-- Stated task --
Among the entries below, please repeat exactly and only the lines from the line containing "curve.update()" to the line containing "0.12, 6280, 14.2)])", both lines included.

-- Raw records --
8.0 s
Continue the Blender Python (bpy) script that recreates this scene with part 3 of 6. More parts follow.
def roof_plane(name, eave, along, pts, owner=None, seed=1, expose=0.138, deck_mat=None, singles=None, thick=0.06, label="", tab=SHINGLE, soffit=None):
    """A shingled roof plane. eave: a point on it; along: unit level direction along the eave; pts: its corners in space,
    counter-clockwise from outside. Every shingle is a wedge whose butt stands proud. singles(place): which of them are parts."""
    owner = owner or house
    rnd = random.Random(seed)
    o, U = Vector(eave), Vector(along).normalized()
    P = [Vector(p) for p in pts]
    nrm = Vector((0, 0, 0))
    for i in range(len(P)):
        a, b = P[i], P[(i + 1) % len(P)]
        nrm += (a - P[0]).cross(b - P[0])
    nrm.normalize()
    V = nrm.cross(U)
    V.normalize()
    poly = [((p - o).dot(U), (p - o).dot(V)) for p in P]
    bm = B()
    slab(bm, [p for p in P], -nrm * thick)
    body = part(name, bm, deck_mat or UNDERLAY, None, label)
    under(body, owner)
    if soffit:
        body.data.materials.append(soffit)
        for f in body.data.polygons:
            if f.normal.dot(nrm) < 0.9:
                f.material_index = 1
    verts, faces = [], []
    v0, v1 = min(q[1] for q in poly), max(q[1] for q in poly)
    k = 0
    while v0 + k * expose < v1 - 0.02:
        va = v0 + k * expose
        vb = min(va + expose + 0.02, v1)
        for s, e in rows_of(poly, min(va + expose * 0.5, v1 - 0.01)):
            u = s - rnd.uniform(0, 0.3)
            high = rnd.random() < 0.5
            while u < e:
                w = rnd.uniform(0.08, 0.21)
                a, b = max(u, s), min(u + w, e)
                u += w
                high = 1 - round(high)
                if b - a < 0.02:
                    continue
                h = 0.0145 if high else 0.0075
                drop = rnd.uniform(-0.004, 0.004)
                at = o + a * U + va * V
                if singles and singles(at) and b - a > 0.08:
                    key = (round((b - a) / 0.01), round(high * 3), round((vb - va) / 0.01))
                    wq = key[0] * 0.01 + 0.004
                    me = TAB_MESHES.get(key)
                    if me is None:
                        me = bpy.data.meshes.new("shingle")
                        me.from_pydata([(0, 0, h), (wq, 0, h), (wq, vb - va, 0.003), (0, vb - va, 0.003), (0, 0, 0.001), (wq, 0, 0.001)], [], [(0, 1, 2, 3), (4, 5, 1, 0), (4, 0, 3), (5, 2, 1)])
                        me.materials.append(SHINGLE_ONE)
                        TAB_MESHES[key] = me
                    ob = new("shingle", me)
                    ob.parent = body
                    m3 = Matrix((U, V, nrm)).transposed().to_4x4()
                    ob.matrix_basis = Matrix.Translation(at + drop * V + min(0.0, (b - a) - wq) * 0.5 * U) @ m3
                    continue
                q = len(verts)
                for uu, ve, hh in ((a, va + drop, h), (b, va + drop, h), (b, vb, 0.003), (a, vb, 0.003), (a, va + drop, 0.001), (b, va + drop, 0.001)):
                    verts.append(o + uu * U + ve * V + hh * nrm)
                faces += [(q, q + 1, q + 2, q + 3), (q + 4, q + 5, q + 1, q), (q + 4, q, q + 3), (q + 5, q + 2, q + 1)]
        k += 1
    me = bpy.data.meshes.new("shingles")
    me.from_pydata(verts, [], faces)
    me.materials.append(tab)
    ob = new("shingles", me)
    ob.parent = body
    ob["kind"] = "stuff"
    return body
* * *
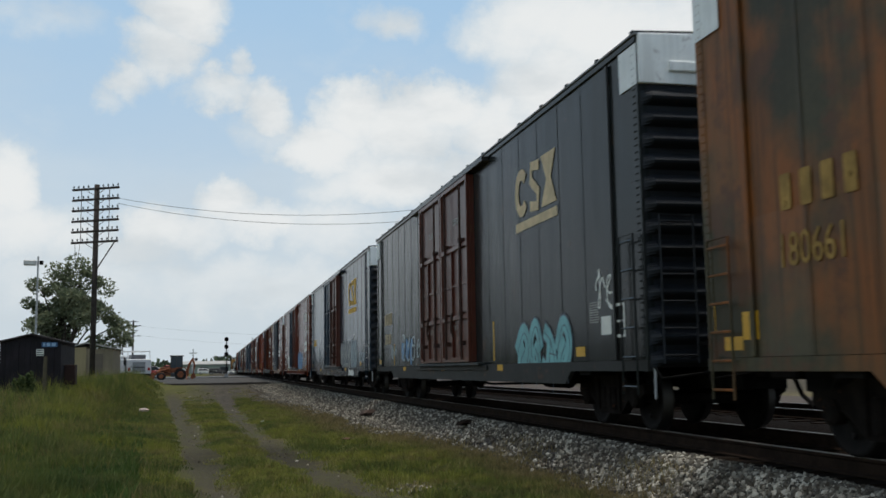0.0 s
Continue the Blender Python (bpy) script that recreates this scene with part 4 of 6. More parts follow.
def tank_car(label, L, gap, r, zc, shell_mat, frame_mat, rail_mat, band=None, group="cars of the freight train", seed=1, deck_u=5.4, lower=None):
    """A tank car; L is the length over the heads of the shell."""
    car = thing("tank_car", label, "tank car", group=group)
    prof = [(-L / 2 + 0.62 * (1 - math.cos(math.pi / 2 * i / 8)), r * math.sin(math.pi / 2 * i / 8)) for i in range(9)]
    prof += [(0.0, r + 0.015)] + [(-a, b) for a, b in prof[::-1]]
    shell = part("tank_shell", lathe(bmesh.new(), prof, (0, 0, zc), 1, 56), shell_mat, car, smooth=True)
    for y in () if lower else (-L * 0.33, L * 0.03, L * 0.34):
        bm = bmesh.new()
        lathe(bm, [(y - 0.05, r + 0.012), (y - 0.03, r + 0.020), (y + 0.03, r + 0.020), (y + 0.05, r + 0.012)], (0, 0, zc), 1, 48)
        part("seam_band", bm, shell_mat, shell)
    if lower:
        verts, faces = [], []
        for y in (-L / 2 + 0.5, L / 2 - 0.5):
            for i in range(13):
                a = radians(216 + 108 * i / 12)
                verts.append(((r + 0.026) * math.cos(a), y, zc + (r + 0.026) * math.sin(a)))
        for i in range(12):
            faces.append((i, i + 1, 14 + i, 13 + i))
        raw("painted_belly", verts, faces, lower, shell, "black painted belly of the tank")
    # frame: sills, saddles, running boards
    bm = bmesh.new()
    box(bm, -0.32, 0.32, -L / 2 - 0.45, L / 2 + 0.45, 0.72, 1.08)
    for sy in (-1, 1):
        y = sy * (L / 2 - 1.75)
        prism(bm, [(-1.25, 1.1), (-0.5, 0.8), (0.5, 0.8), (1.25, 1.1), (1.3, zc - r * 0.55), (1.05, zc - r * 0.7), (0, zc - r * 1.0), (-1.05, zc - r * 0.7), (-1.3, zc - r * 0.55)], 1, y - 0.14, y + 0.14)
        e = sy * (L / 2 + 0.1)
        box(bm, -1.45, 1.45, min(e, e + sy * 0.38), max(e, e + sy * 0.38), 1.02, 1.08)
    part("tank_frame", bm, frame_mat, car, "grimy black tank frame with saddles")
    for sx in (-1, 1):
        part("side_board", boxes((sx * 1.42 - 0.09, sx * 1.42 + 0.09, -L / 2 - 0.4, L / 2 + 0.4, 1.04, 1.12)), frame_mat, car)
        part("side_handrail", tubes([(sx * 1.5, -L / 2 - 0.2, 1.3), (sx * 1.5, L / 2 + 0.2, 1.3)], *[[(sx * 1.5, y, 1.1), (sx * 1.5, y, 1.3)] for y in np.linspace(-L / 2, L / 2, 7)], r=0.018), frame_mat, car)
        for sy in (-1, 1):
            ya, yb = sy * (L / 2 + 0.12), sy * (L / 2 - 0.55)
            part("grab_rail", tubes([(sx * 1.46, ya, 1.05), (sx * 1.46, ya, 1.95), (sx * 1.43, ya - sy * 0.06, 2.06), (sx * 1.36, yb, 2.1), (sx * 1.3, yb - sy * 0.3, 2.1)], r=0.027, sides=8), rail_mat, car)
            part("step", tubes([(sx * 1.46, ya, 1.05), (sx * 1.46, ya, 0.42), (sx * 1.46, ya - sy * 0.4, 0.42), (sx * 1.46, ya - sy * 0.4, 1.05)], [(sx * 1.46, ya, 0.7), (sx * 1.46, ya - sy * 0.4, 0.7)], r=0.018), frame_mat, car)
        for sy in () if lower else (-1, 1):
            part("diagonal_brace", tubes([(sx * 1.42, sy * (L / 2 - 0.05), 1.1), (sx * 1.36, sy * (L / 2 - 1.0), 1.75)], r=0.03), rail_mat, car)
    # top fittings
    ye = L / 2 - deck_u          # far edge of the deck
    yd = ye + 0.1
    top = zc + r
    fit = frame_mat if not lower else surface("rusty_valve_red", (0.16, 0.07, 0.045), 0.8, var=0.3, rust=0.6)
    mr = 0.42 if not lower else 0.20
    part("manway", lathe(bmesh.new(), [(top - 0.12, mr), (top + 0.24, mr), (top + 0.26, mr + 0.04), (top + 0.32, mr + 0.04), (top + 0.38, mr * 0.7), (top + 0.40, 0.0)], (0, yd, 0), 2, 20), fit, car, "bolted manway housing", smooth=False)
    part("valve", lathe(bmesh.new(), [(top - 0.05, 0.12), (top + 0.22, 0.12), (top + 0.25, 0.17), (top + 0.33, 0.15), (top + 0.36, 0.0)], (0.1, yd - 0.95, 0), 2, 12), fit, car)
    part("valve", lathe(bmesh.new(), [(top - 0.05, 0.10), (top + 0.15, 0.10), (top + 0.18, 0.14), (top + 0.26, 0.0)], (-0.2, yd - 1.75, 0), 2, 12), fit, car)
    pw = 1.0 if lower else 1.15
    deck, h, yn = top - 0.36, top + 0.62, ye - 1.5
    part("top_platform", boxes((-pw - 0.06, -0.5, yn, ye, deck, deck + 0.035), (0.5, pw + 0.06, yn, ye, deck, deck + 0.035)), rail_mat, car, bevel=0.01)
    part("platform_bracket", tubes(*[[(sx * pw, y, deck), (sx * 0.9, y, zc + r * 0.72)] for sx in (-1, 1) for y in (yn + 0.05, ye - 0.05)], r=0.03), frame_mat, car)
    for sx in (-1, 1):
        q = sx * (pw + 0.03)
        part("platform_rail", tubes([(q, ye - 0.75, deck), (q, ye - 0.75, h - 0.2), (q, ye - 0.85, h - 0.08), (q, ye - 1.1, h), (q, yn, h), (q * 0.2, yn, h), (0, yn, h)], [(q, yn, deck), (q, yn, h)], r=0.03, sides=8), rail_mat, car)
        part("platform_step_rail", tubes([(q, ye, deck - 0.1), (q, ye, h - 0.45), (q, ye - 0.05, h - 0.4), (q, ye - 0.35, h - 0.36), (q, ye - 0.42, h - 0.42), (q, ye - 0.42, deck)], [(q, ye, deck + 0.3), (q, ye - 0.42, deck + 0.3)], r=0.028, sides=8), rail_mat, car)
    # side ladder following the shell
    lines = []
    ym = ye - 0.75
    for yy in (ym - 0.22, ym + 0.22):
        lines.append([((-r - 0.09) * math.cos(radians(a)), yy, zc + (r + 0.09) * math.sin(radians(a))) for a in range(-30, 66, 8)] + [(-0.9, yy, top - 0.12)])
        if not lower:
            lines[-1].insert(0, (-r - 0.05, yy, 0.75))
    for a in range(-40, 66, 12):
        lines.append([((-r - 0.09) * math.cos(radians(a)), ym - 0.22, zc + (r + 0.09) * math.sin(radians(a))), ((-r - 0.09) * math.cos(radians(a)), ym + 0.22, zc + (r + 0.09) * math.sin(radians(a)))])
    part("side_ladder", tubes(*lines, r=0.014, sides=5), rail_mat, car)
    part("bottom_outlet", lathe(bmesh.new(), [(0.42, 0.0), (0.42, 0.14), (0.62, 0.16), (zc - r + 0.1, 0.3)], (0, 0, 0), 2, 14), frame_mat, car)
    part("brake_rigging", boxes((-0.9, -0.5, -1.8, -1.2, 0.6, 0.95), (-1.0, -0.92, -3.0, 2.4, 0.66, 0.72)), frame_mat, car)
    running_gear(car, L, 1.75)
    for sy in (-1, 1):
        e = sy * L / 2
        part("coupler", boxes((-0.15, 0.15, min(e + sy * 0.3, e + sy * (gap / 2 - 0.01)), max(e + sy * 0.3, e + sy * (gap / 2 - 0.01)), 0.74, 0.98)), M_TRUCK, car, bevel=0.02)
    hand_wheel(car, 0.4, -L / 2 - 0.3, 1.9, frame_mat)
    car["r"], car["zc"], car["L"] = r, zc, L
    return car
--
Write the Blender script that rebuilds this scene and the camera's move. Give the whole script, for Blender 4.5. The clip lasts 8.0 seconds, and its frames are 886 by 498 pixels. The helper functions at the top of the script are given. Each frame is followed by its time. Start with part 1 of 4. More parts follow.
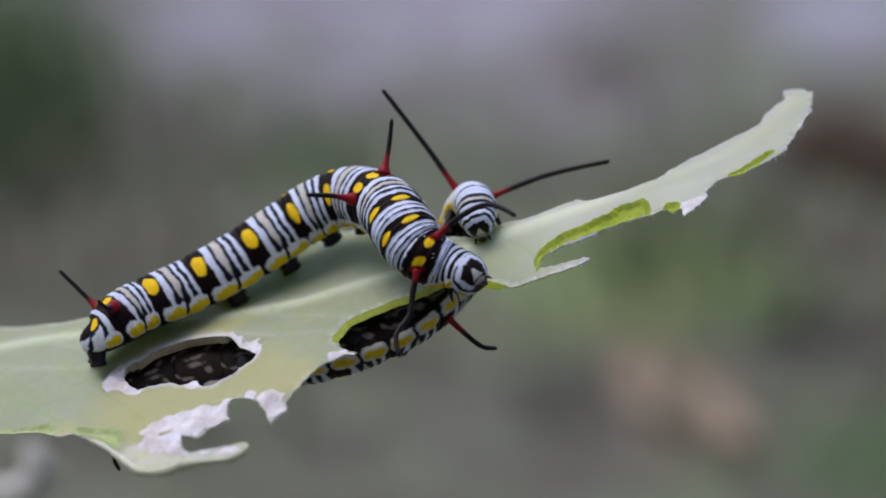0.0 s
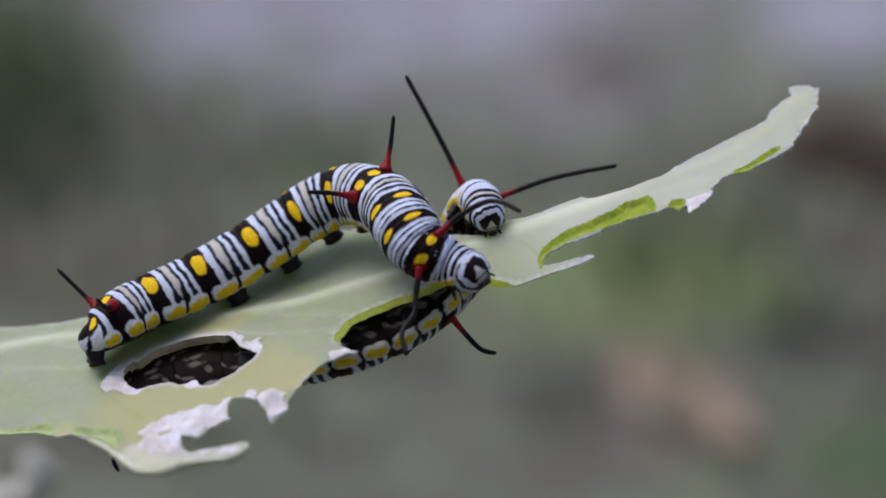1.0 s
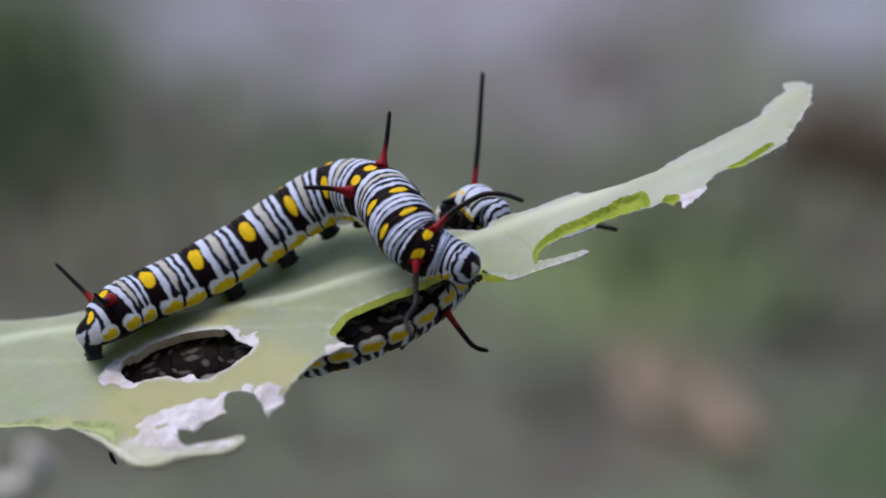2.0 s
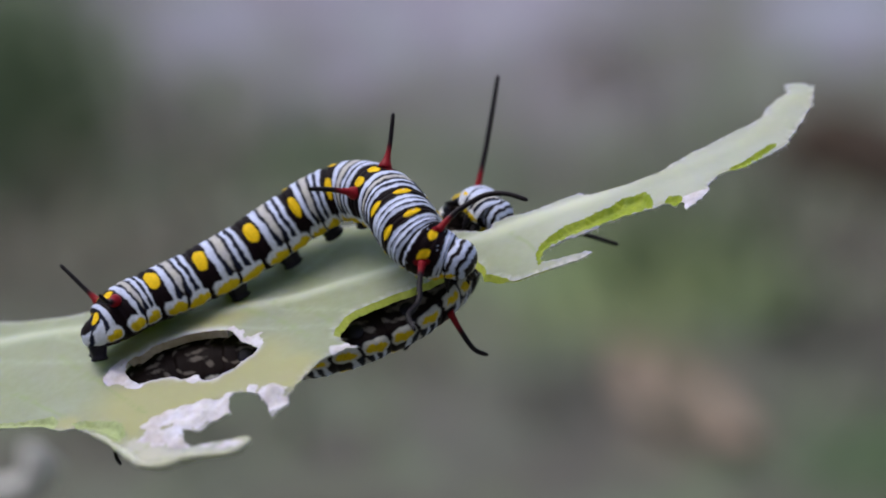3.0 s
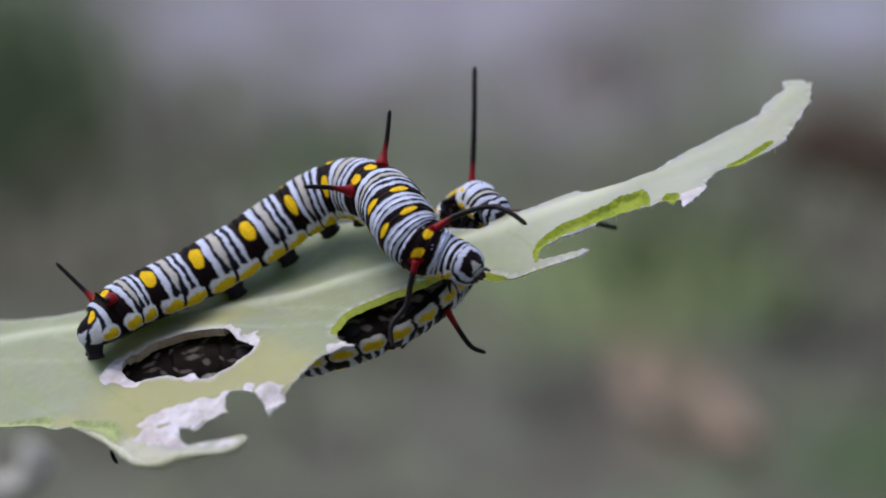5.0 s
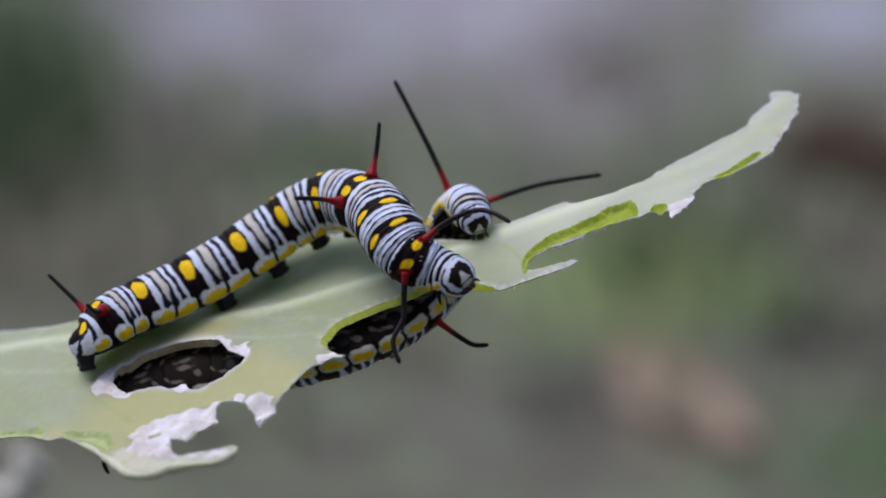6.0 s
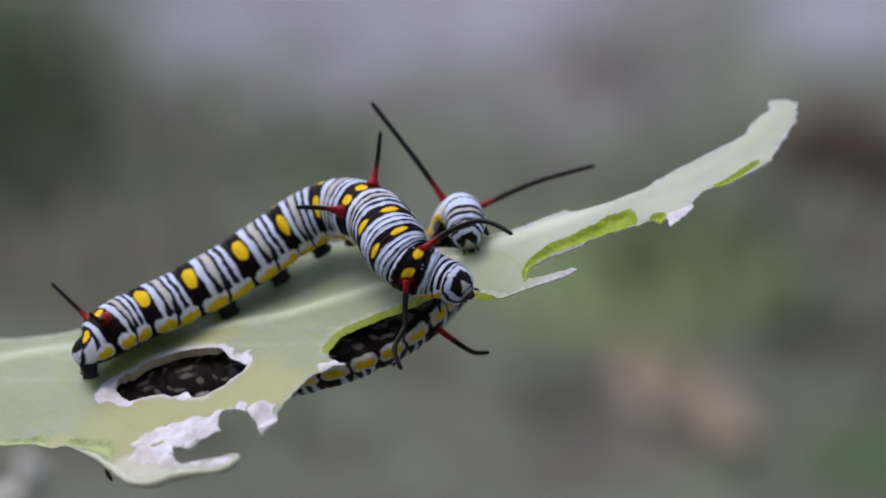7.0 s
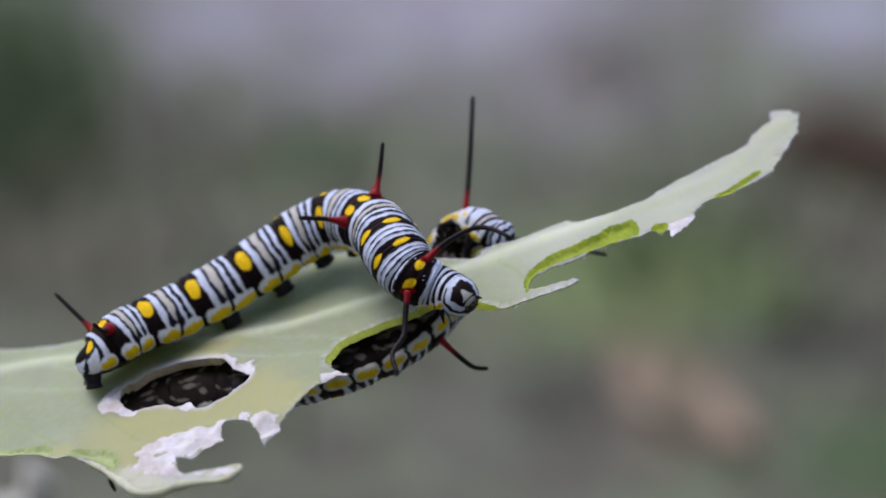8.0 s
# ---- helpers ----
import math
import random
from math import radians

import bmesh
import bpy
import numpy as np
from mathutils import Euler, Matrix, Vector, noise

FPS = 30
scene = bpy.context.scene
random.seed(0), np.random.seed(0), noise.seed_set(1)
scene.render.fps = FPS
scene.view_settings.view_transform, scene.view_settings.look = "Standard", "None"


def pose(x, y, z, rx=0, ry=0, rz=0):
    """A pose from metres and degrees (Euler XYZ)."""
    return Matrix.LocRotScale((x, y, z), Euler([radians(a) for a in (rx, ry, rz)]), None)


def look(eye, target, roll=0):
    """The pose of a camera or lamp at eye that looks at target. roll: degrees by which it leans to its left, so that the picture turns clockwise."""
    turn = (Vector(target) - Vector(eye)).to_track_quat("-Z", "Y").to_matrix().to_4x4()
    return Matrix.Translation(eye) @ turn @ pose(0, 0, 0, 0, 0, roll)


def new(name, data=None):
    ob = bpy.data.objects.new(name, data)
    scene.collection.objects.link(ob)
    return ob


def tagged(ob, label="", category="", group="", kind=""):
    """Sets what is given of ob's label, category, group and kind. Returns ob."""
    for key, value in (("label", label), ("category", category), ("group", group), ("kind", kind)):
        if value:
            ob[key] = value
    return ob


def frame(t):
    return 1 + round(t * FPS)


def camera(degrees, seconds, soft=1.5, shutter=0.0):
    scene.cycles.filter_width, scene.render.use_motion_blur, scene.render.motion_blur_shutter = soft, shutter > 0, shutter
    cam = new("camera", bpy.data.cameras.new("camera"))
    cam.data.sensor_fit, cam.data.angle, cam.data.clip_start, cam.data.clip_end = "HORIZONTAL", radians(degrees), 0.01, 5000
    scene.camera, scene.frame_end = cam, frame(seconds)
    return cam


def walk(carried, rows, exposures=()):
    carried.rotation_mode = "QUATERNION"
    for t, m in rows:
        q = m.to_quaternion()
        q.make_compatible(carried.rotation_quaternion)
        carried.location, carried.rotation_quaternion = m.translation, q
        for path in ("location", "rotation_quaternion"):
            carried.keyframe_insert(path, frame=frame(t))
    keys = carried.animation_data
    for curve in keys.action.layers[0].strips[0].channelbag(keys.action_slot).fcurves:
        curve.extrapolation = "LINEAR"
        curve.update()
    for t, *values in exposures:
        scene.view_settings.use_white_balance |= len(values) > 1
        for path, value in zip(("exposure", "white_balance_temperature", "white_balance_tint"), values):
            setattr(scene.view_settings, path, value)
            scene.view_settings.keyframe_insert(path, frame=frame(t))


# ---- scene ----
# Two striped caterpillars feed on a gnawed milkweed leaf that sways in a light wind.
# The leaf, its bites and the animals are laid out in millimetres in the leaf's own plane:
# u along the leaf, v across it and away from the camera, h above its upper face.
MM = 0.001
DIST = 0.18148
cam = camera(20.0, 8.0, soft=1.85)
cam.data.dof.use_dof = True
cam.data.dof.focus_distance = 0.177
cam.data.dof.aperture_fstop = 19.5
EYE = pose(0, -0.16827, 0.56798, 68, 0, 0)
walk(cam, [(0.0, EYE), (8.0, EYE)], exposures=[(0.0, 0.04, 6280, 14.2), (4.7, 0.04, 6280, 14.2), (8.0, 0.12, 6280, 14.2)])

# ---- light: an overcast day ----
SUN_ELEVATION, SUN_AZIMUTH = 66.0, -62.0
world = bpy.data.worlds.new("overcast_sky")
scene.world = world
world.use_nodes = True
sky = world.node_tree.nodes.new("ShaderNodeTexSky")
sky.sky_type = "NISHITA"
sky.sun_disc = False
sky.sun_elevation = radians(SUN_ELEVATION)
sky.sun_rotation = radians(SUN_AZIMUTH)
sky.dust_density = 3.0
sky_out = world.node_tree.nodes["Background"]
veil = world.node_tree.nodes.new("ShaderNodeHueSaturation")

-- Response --
        curve.update()
    for t, *values in exposures:
        scene.view_settings.use_white_balance |= len(values) > 1
        for path, value in zip(("exposure", "white_balance_temperature", "white_balance_tint"), values):
            setattr(scene.view_settings, path, value)
            scene.view_settings.keyframe_insert(path, frame=frame(t))


# ---- scene ----
# Two striped caterpillars feed on a gnawed milkweed leaf that sways in a light wind.
# The leaf, its bites and the animals are laid out in millimetres in the leaf's own plane:
# u along the leaf, v across it and away from the camera, h above its upper face.
MM = 0.001
DIST = 0.18148
cam = camera(20.0, 8.0, soft=1.85)
cam.data.dof.use_dof = True
cam.data.dof.focus_distance = 0.177
cam.data.dof.aperture_fstop = 19.5
EYE = pose(0, -0.16827, 0.56798, 68, 0, 0)
walk(cam, [(0.0, EYE), (8.0, EYE)], exposures=[(0.0, 0.04, 6280, 14.2), (4.7, 0.04, 6280, 14.2), (8.0, 0.12, 6280, 14.2)])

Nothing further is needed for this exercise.